Each year around 320 Mongolians including students for participating in the 1,000 Engineer Program go to Japan for training.

Mainly civil servants participate in our programs but we also have few programs for the private sector. For instance, as the agriculture sector is a crucial sector for the Mongolian economy, milk and dairy companies from Mongolia went to Japan to learn about how to produce safe and quality products and visited Japanese dairy factories.

-Japanese have a more plant-based diet than Mongolians. What do you think about the meat-based diet in Mongolia? 

-I love eating khorkhog. On the other hand, it is difficult to find healthy and nutritious food in stores in Mongolia. That is why nutrition has become a big issue in Mongolia. As a matter of fact, JICA is implementing the Project for Formulation of Master Plan on the Agricultural Value Chain (MONMAP-AVC). The project aims to reduce Mongolia’s dependence on imported goods, especially in winter, by ensuring sufficient food production and stable supply and also by deploying adequate cultivation techniques and quality control. Our team in charge of the MONMAP-AVC is working from Japan and communicates with the Ministry of Food, Agriculture and Light Industry using online means. You will be able to find more detailed and updated information from their Facebook page (JICA.MONMAP.AVC). I hope that our project will enable Mongolian companies not only to meet the domestic demand but also to export their livestock and agricultural products to other countries. 

-JICA incorporates climate change considerations into its projects. For instance, JICA supports the promotion and implementation of renewable energy through fund investment. Are there any ongoing projects that are focused on reducing GHG emissions in Mongolia? 

-We have a project called “Capacity Development to Establish a National GHG Inventory Cycle for Continuous Improvement”. Since the preparation of the GHG inventory is required on a regular basis under the UNFCCC, it is important that Mongolia strengthens its inventory systems. Thus, JICA is helping the Government of Mongolia in establishing an inventory in the energy sector. 

-How many people from Japan work at JICA Mongolia Office? How long can a temporary assignment last? 

– Now, we have 12 Japanese and 20 Mongolian staff in our JICA Mongolia Office. Before the COVID-19 pandemic, around 150 to 200 Japanese including temporary staff, experts, volunteers and lecturers used to work in Mongolia on JICA’s projects. If I remember correctly, the longest assignment lasted for five years and the shortest around a week or so. 

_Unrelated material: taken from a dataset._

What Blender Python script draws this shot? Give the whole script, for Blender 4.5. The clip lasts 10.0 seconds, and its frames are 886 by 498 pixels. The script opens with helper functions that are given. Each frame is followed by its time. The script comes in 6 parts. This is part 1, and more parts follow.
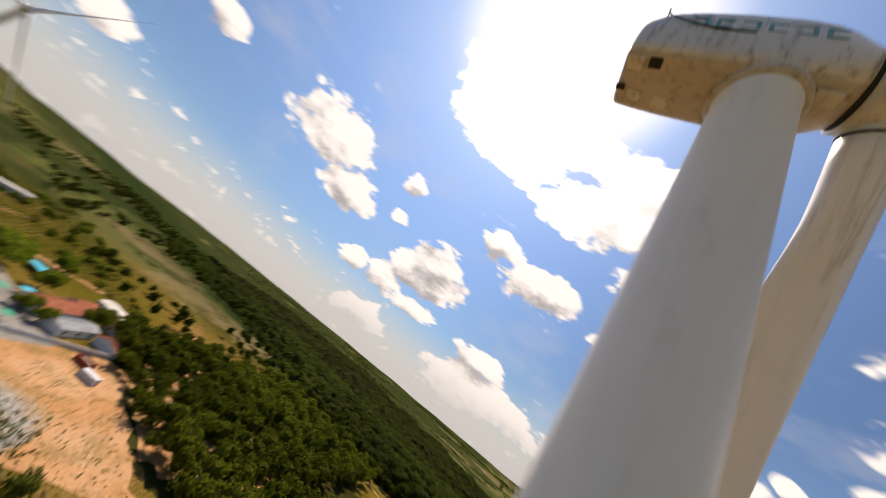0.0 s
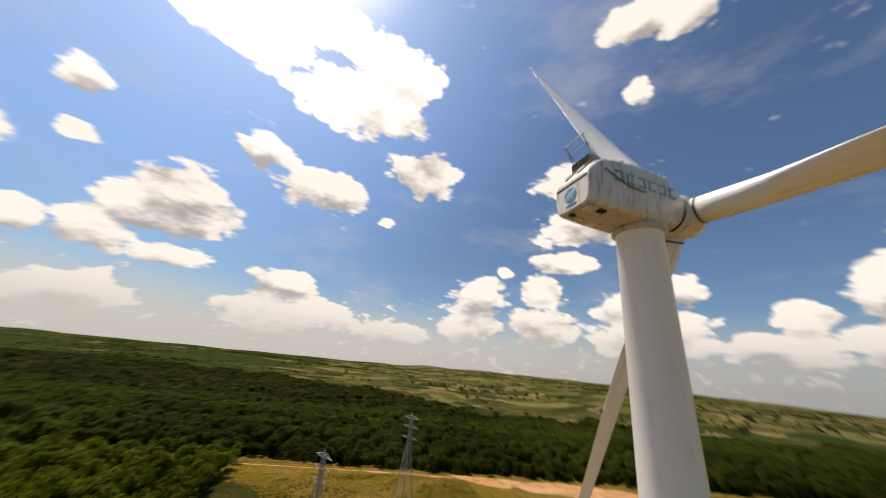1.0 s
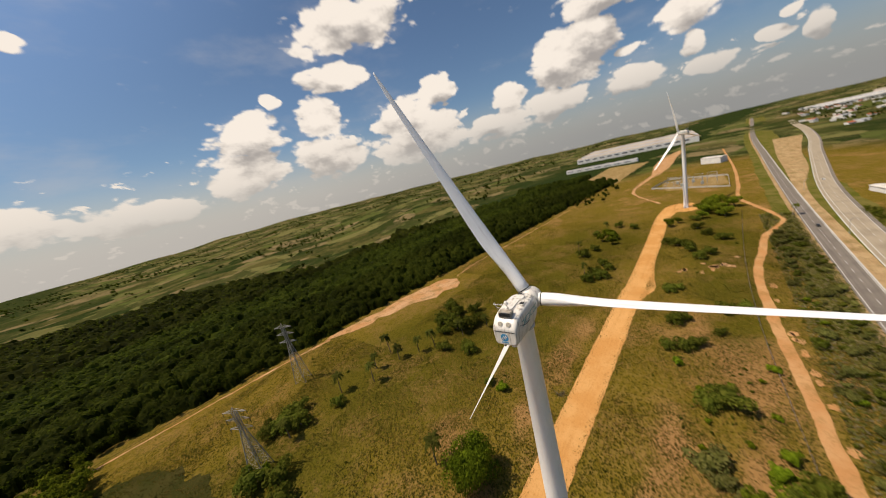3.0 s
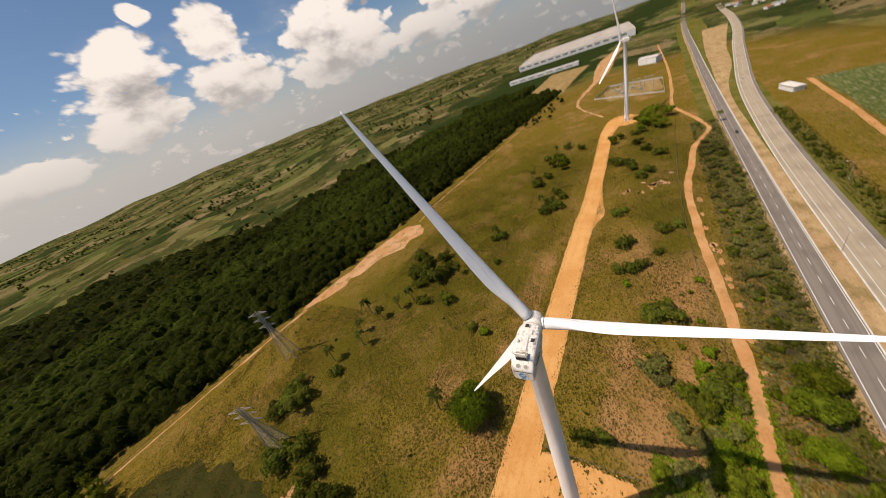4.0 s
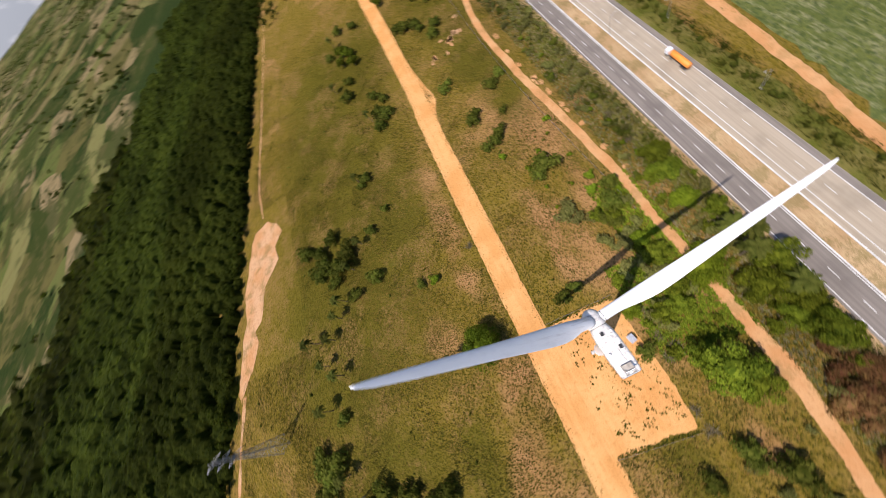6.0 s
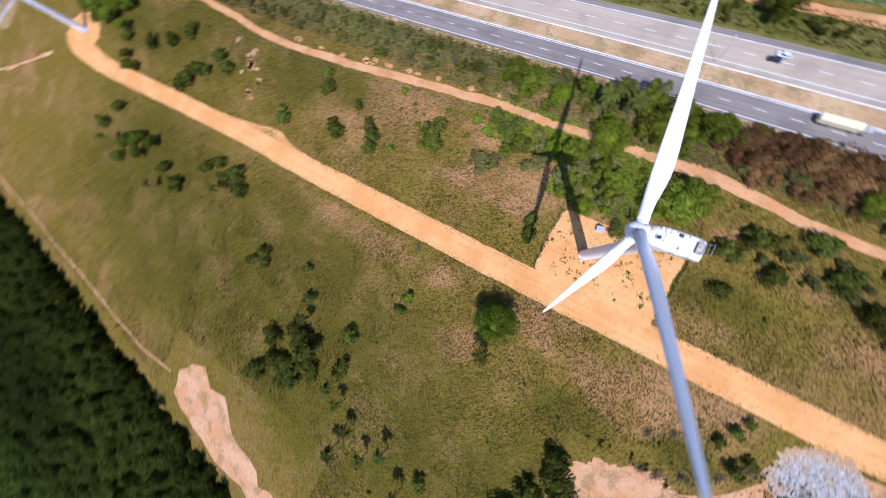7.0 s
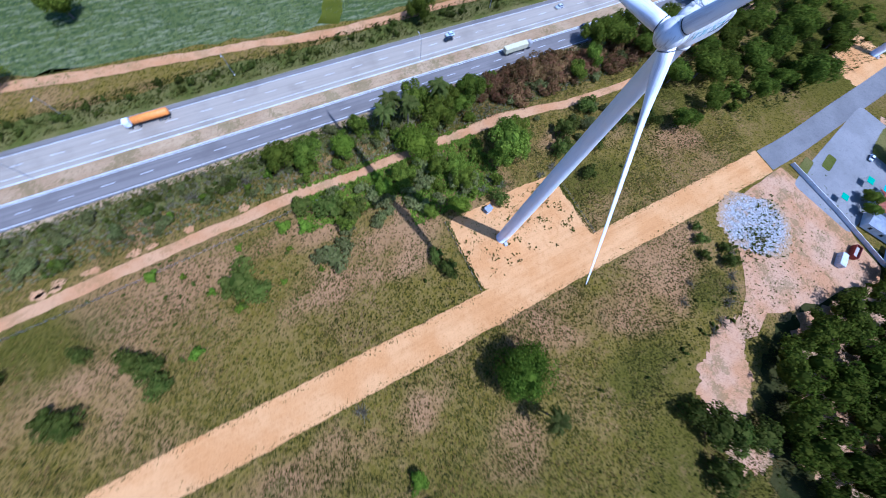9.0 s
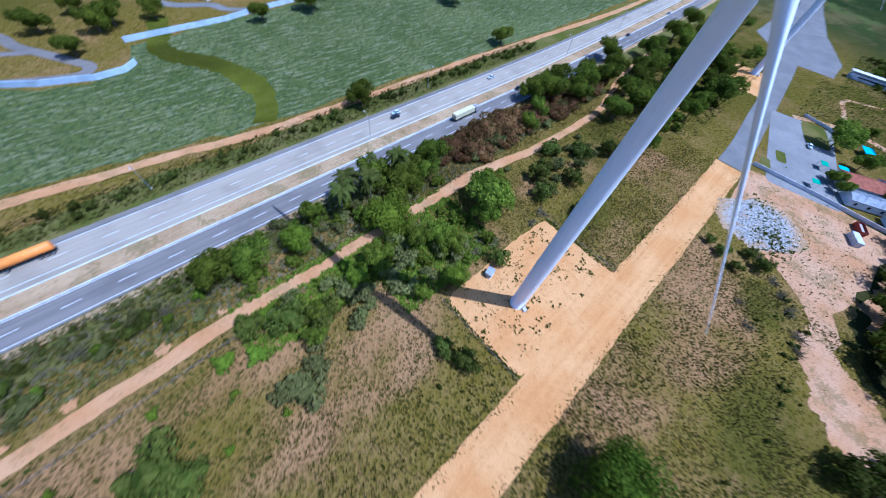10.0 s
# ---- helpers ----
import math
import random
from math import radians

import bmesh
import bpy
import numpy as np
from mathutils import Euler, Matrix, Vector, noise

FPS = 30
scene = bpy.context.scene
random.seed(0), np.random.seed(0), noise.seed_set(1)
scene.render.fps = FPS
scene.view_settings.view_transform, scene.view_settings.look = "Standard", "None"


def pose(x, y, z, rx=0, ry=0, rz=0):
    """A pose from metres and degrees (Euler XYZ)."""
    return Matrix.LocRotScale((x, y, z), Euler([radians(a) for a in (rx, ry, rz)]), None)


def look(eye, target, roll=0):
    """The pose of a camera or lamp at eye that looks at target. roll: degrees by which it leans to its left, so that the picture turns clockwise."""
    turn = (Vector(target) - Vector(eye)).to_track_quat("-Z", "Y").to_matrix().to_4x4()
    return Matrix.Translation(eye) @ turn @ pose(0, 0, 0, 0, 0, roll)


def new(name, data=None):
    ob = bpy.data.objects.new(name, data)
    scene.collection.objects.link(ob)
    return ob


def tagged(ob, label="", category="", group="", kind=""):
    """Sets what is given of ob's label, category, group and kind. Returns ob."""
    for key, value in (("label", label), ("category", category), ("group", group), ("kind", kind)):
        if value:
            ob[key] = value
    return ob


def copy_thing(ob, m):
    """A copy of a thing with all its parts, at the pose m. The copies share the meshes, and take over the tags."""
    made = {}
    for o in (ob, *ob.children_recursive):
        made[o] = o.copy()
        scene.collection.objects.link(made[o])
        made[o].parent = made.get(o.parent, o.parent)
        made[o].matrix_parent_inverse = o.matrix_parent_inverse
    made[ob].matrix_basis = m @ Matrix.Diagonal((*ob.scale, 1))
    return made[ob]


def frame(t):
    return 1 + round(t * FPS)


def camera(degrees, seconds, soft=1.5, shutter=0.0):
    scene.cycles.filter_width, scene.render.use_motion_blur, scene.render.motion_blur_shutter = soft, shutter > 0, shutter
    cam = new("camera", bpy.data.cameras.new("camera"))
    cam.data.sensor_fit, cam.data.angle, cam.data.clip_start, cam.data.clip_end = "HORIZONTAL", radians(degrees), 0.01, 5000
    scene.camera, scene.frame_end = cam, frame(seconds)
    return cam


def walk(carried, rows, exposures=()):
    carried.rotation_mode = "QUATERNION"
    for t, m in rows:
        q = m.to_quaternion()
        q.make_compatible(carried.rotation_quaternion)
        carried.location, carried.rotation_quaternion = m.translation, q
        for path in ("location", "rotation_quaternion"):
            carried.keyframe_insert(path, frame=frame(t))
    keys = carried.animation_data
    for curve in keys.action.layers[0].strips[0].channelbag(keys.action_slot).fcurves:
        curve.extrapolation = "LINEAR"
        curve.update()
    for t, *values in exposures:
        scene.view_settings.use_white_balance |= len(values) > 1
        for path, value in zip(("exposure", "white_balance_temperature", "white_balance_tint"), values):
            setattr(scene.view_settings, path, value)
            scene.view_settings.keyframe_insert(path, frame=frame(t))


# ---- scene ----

-Could you tell us how the Embassy of Japan is involved in JICA’s projects or how the Embassy cooperates with JICA in Mongolia? 

 -JICA is the implementing agency of Official Development Assistance (ODA) based on strategies set out by the Ministry of Foreign Affairs. Hence, not JICA but the Government of Japan provides loans to Mongolia. JICA sometimes reports the progress of JICA’s projects to the Embassy of Japan which is the head of the ODA Taskforce in Mongolia. 

JICA and the Embassy of Japan do not have regular meetings but sometimes I report the progress of current projects to the Embassy of Japan. Our next meeting will be about Mongolia-Japan hospital which is the first university hospital in Mongolia. It is expected to serve as a base for healthcare personnel development and post-graduate training for health professionals.